Spectrum editors win national collegiate journalism awards
Two stories take home second and third place finishes
Two stories from The Spectrum received national awards from distinguished collegiate journalism organizations.
The College Media Association (CMA) awarded former managing editor Tori Roseman and former senior sports editor Michael Akelson with Pinnacle Awards, each for a story they published during the spring 2017 semester. Roseman also received an honorable mention from the Associated Collegiate Press (ACP) for the same story.
Roseman’s story, “Isolated: International UB students not integrated,” won second place for Best Investigative Story from the CMA. The story explains the disconnect between international students and domestic students on campus.
“It’s really crazy, but at the same time I put a lot of work and effort into that story and I feel like I told a story that a lot of people weren’t even thinking about,” Roseman said. “It came out at a super relevant time with the travel ban and immigration political issues earlier this year. Honestly, it was a combination of it being really timely and a really important story.”
Roseman spent two and a half years investigating and writing the story and faced serious backlash from university administrators. She’s happy that after all of her hard work, the story received recognition beyond campus.
She also credits the story to her growth as a journalist, writer and student. Roseman, who is currently studying law at Hofstra University, says she uses the skills her story taught her every day.
“When I started writing the story I was a kid, a beginner journalist, that took on a big piece and I wasn’t really sure how to do things,” Roseman said. “I was learning as I was writing the story. I had no experience interviewing or filing out FOIL (Freedom of Information Law) forms. It was a lot of administrative backlash and blockage that I had to circumvent.”

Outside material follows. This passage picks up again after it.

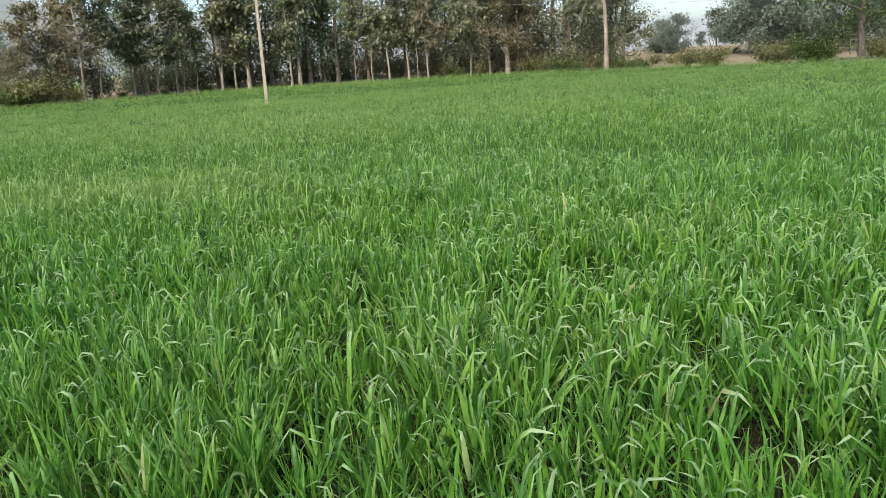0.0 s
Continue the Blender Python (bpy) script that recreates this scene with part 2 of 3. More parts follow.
def leaves(rng, centres, per, spread, long, wide):
    """Folded leaf blades scattered in clumps round the centres."""
    n = len(centres) * per
    c = np.repeat(np.asarray(centres, float), per, 0)
    p = c + rng.normal(0, 1, (n, 3)) * np.array([spread, spread, spread * 0.75]) * rng.uniform(0.5, 1.15, (n, 1))
    az, dip = rng.uniform(0, 2 * np.pi, n), rng.normal(-0.35, 0.5, n)
    d = np.stack([np.cos(az) * np.cos(dip), np.sin(az) * np.cos(dip), np.sin(dip)], -1)
    s = np.stack([-np.sin(az), np.cos(az), rng.normal(0, 0.45, n)], -1)
    s /= np.linalg.norm(s, axis=1, keepdims=True)
    ln, wd = long * rng.uniform(0.6, 1.3, (n, 1)), wide * rng.uniform(0.6, 1.25, (n, 1))
    up = np.cross(d, s)
    mid = p + d * ln * 0.45
    co = np.stack([p, mid + s * wd * 0.5 + up * wd * 0.18, p + d * ln - np.array([0, 0, 1.0]) * ln * 0.12, mid - s * wd * 0.5 + up * wd * 0.18], 1).reshape(-1, 3)
    return co, np.arange(n * 4).reshape(n, 4)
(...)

Roseman is humbled and excited to win these awards, but wants the spotlight to focus on UB’s journalism program and newspaper instead of her own work. She credits her success to the Journalism Program Adviser Jody Biehl for working with her one-on-one and teaching her how to be a successful writer.
“I almost don’t understand how we still get so much backlash and aren’t recognized by the university and the student body,” Roseman said. “In the last five years, we’ve won so many awards and all of our writers have gone out to be extremely successful in their careers. It’s amazing to me that the school still doesn't acknowledge any of that success that’s churned out by a program with one advisor and a staff of 20 students.”
The CMA also awarded Akelson’s story, “Blindsided,” third place for Best Breaking News Story. The story discusses the shock of student athletes after men’s soccer, baseball, swimming and diving and women’s rowing were abruptly cut from the school’s athletics budget.
“The award is cool, but I’m more proud of the article itself. It caused a lot of noise on campus after what I think was an irresponsible decision on the university’s behalf,” Akelson said. “I didn’t even know that I was up for an award, but of course I’m happy to hear that people are recognizing my work.”
Akelson wrote the majority of his story in the hours directly after UB made the decision to cut the four teams. He knew the story was important, but didn’t expect it to earn so much attention from UB and the surrounding community.
“I thought to myself ‘I have to do this story.’ Everyone else’s stories were talking about the numbers and budgets but no one was interviewing the students affected,” Akelson said. “If I didn't speak up for the students, no one else would’ve. No one else had the contacts that I did and I’m so happy I was able to tell this side of the story.”
After Akelson’s article was published, UB Athletics received backlash from the affected teams and students showing their support for their fellow students. Akelson is proud he played a role in bringing attention to some of the “sketchy” decisions made by the university.
“How could you call in these teams for an abrupt meeting and drop a bombshell like that on them without any other notice?” Akelson said. “The university handled this issue poorly and I’d like to think that my article played a role in all the events that followed the decision. The swim team’s sit-in and all the alumni showing their disapproval was in response to my article. There’s nothing I’m prouder of than that.”
Akelson thanks former editors-in-chief Gabriela Julia and Tom Dinki for helping him edit his article and analyze Athletics’ budget during his reporting. Along with Roseman, Akelson believes that his time at The Spectrum and the leadership under Biehl has been an invaluable experience that has set him up for success with his current job.
Akelson is currently a video editor at NeuLion, a site for streaming collegiate and professional sports games. He is entertaining the idea of returning to print journalism to continue his coverage of sports.
Julia, who won a Pinnacle Award in 2016, is excited to see her fellow staff excel and be recognized for their hard work.
“It’s always exciting to see The Spectrum being recognized; stuff like this is bitter sweet. It’s amazing to see what students can do with no funding or recognition from UB, yet we still get national awards every year,” Julia said. “I think about how much more amazing work we could put out if we did get money and could pay our students.”
Julia values the hands-on experiences she had during her time reporting at UB. Julia admits that some of the things she learned working at The Spectrum, she still hasn’t learned in graduate school.
“Having that hands-on experience was amazing and it’s important to look at the impact of the adviser on a paper,” Julia said. “Jody’s not even getting paid but she stays up just as late with us editing papers. That dedication excites students and makes them dedicated and determined to work. It’s not a school project or club, it’s real-life experience that will give you real life skills.”